§ Collected material:
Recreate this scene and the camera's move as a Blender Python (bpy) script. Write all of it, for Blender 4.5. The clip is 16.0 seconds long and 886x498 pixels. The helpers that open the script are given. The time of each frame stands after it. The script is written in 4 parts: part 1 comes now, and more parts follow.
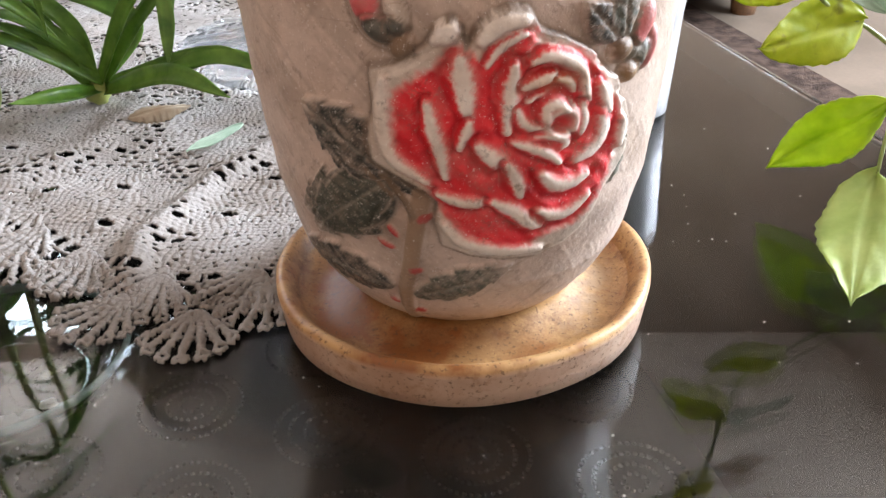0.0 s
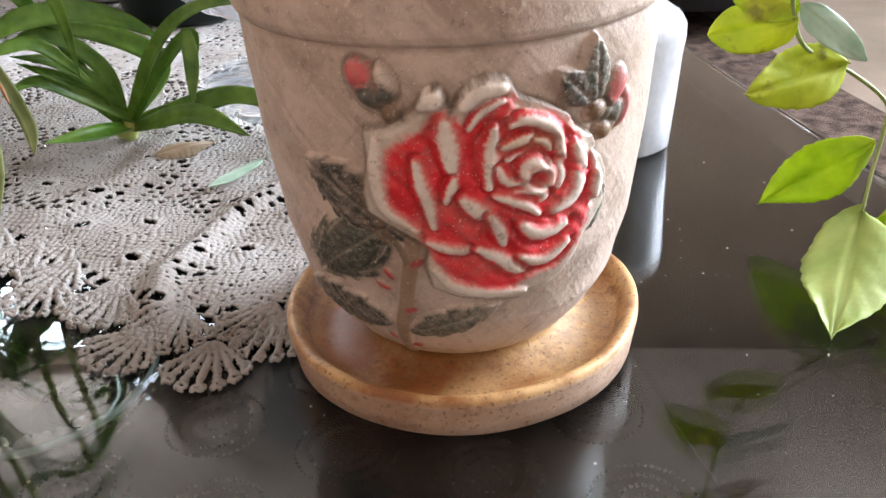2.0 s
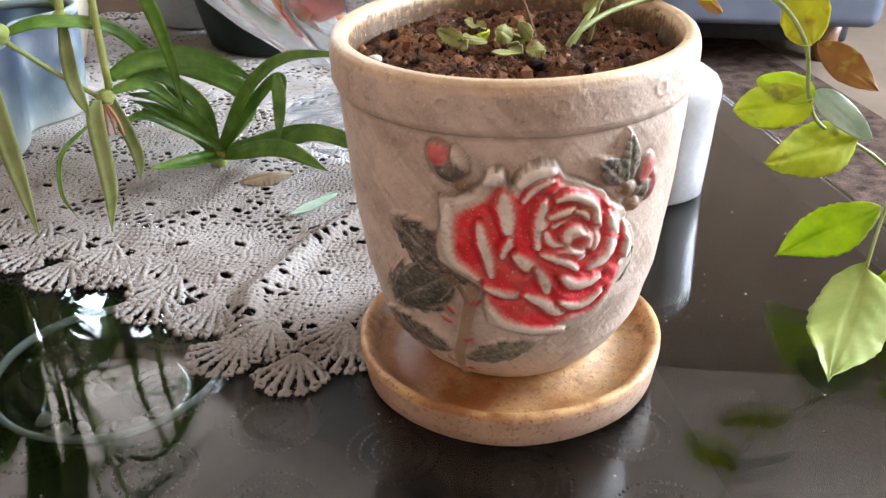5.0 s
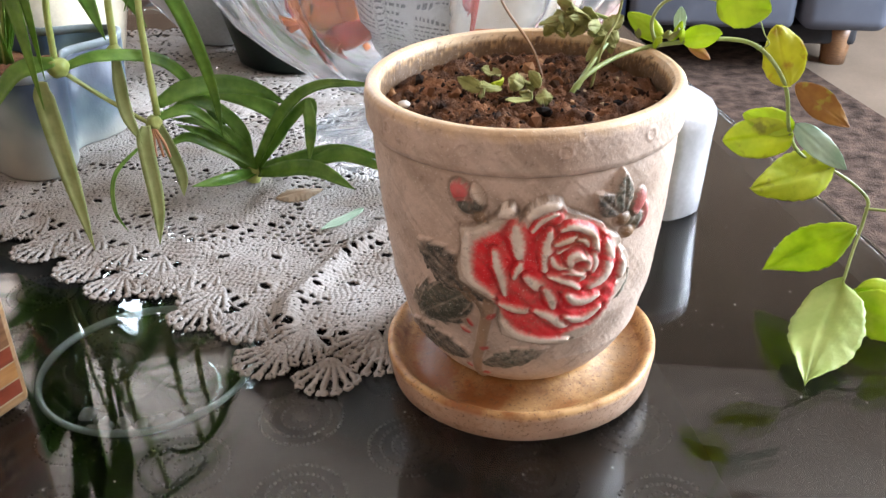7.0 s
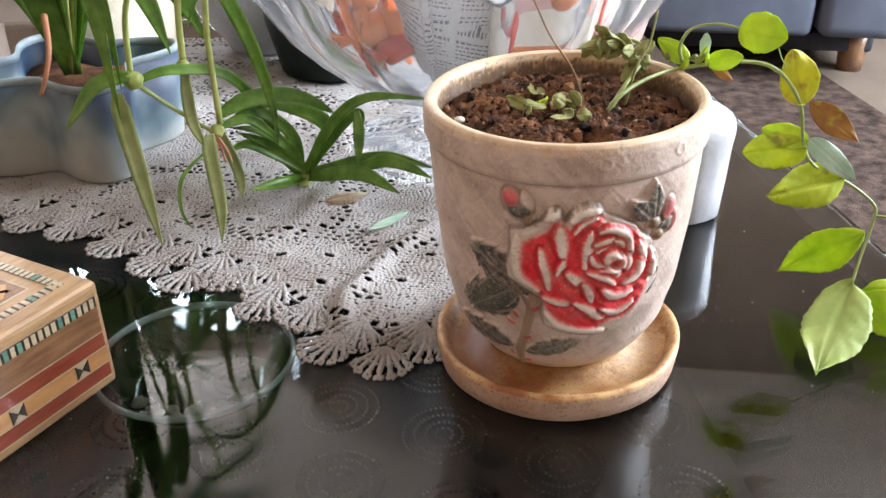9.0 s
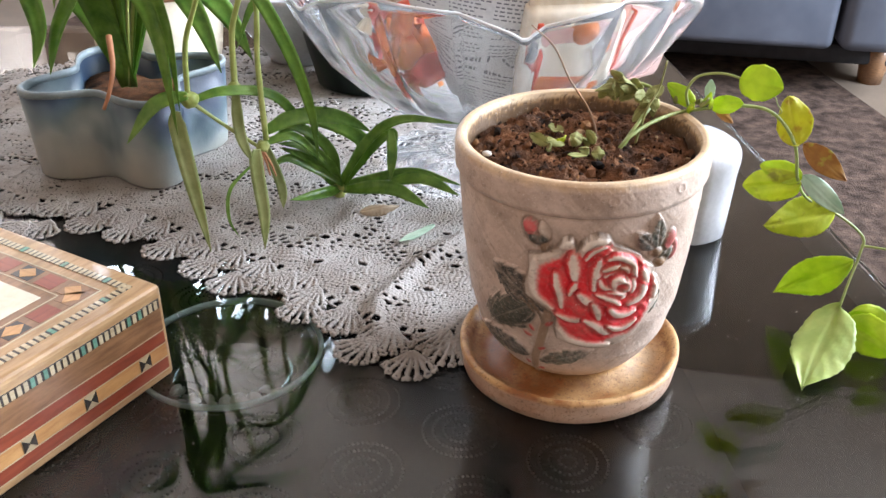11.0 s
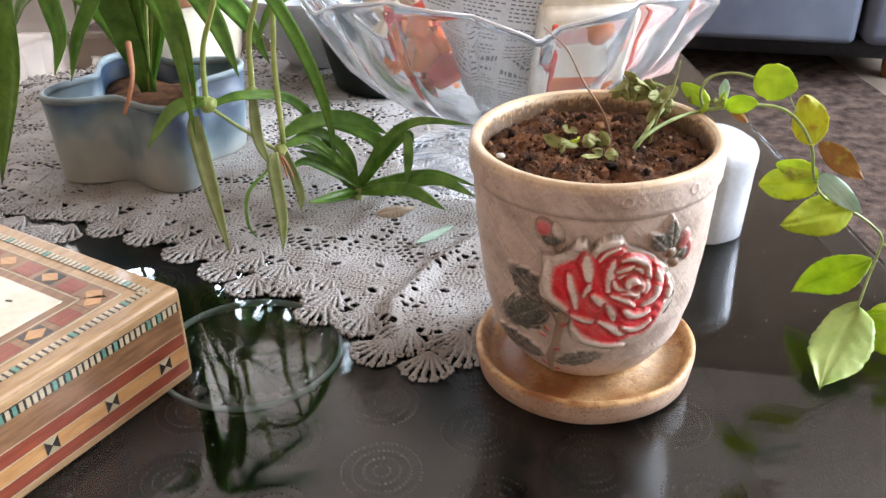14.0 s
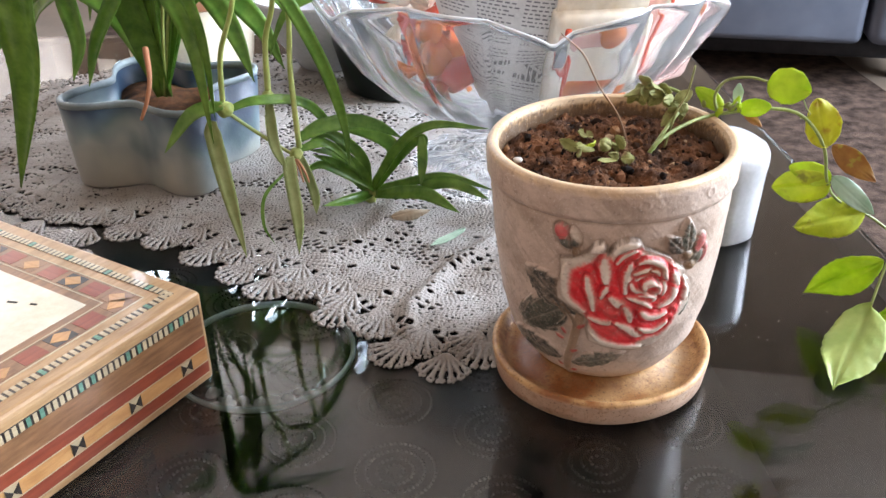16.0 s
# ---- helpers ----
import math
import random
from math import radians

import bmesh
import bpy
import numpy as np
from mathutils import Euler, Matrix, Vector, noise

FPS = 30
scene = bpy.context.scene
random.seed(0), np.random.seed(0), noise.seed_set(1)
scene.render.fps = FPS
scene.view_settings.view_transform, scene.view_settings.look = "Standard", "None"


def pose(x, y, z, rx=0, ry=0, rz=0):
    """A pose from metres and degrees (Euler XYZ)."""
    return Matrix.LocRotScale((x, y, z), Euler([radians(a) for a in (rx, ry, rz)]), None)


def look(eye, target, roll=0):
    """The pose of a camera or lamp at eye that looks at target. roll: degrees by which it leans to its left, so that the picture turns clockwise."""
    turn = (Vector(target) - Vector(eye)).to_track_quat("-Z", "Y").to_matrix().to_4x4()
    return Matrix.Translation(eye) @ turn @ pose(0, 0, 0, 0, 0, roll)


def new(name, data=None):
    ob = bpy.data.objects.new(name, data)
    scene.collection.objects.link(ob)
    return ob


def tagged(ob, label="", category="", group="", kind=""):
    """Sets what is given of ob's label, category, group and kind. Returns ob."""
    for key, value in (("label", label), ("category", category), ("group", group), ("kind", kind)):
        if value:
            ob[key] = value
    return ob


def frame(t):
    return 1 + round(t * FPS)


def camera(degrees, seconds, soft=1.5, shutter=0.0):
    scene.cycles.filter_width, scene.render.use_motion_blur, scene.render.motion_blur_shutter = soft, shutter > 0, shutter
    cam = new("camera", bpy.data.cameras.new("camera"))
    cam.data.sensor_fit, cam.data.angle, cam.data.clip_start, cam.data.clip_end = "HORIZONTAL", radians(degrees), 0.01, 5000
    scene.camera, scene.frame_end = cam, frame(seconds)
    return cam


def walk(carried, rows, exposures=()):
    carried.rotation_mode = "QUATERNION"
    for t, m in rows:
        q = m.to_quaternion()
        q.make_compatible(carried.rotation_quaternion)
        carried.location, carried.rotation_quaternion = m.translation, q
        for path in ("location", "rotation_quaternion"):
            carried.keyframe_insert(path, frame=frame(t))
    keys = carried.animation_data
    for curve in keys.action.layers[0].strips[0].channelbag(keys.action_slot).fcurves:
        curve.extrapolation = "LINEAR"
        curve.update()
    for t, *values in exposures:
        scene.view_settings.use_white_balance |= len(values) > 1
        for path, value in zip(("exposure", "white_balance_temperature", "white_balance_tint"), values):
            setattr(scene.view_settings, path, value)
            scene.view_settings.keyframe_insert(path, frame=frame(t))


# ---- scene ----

§ Your task: Working from the material above, transcribe it exactly while omitting pictures.

§ Response to the task:
Recreate this scene and the camera's move as a Blender Python (bpy) script. Write all of it, for Blender 4.5. The clip is 16.0 seconds long and 886x498 pixels. The helpers that open the script are given. The time of each frame stands after it. The script is written in 4 parts: part 1 comes now, and more parts follow.
0.0 s
2.0 s
5.0 s
7.0 s
9.0 s
11.0 s
14.0 s
16.0 s
# ---- helpers ----
import math
import random
from math import radians

import bmesh
import bpy
import numpy as np
from mathutils import Euler, Matrix, Vector, noise

FPS = 30
scene = bpy.context.scene
random.seed(0), np.random.seed(0), noise.seed_set(1)
scene.render.fps = FPS
scene.view_settings.view_transform, scene.view_settings.look = "Standard", "None"


def pose(x, y, z, rx=0, ry=0, rz=0):
    """A pose from metres and degrees (Euler XYZ)."""
    return Matrix.LocRotScale((x, y, z), Euler([radians(a) for a in (rx, ry, rz)]), None)


def look(eye, target, roll=0):
    """The pose of a camera or lamp at eye that looks at target. roll: degrees by which it leans to its left, so that the picture turns clockwise."""
    turn = (Vector(target) - Vector(eye)).to_track_quat("-Z", "Y").to_matrix().to_4x4()
    return Matrix.Translation(eye) @ turn @ pose(0, 0, 0, 0, 0, roll)


def new(name, data=None):
    ob = bpy.data.objects.new(name, data)
    scene.collection.objects.link(ob)
    return ob


def tagged(ob, label="", category="", group="", kind=""):
    """Sets what is given of ob's label, category, group and kind. Returns ob."""
    for key, value in (("label", label), ("category", category), ("group", group), ("kind", kind)):
        if value:
            ob[key] = value
    return ob


def frame(t):
    return 1 + round(t * FPS)


def camera(degrees, seconds, soft=1.5, shutter=0.0):
    scene.cycles.filter_width, scene.render.use_motion_blur, scene.render.motion_blur_shutter = soft, shutter > 0, shutter
    cam = new("camera", bpy.data.cameras.new("camera"))
    cam.data.sensor_fit, cam.data.angle, cam.data.clip_start, cam.data.clip_end = "HORIZONTAL", radians(degrees), 0.01, 5000
    scene.camera, scene.frame_end = cam, frame(seconds)
    return cam


def walk(carried, rows, exposures=()):
    carried.rotation_mode = "QUATERNION"
    for t, m in rows:
        q = m.to_quaternion()
        q.make_compatible(carried.rotation_quaternion)
        carried.location, carried.rotation_quaternion = m.translation, q
        for path in ("location", "rotation_quaternion"):
            carried.keyframe_insert(path, frame=frame(t))
    keys = carried.animation_data
    for curve in keys.action.layers[0].strips[0].channelbag(keys.action_slot).fcurves:
        curve.extrapolation = "LINEAR"
        curve.update()
    for t, *values in exposures:
        scene.view_settings.use_white_balance |= len(values) > 1
        for path, value in zip(("exposure", "white_balance_temperature", "white_balance_tint"), values):
            setattr(scene.view_settings, path, value)
            scene.view_settings.keyframe_insert(path, frame=frame(t))


# ---- scene ----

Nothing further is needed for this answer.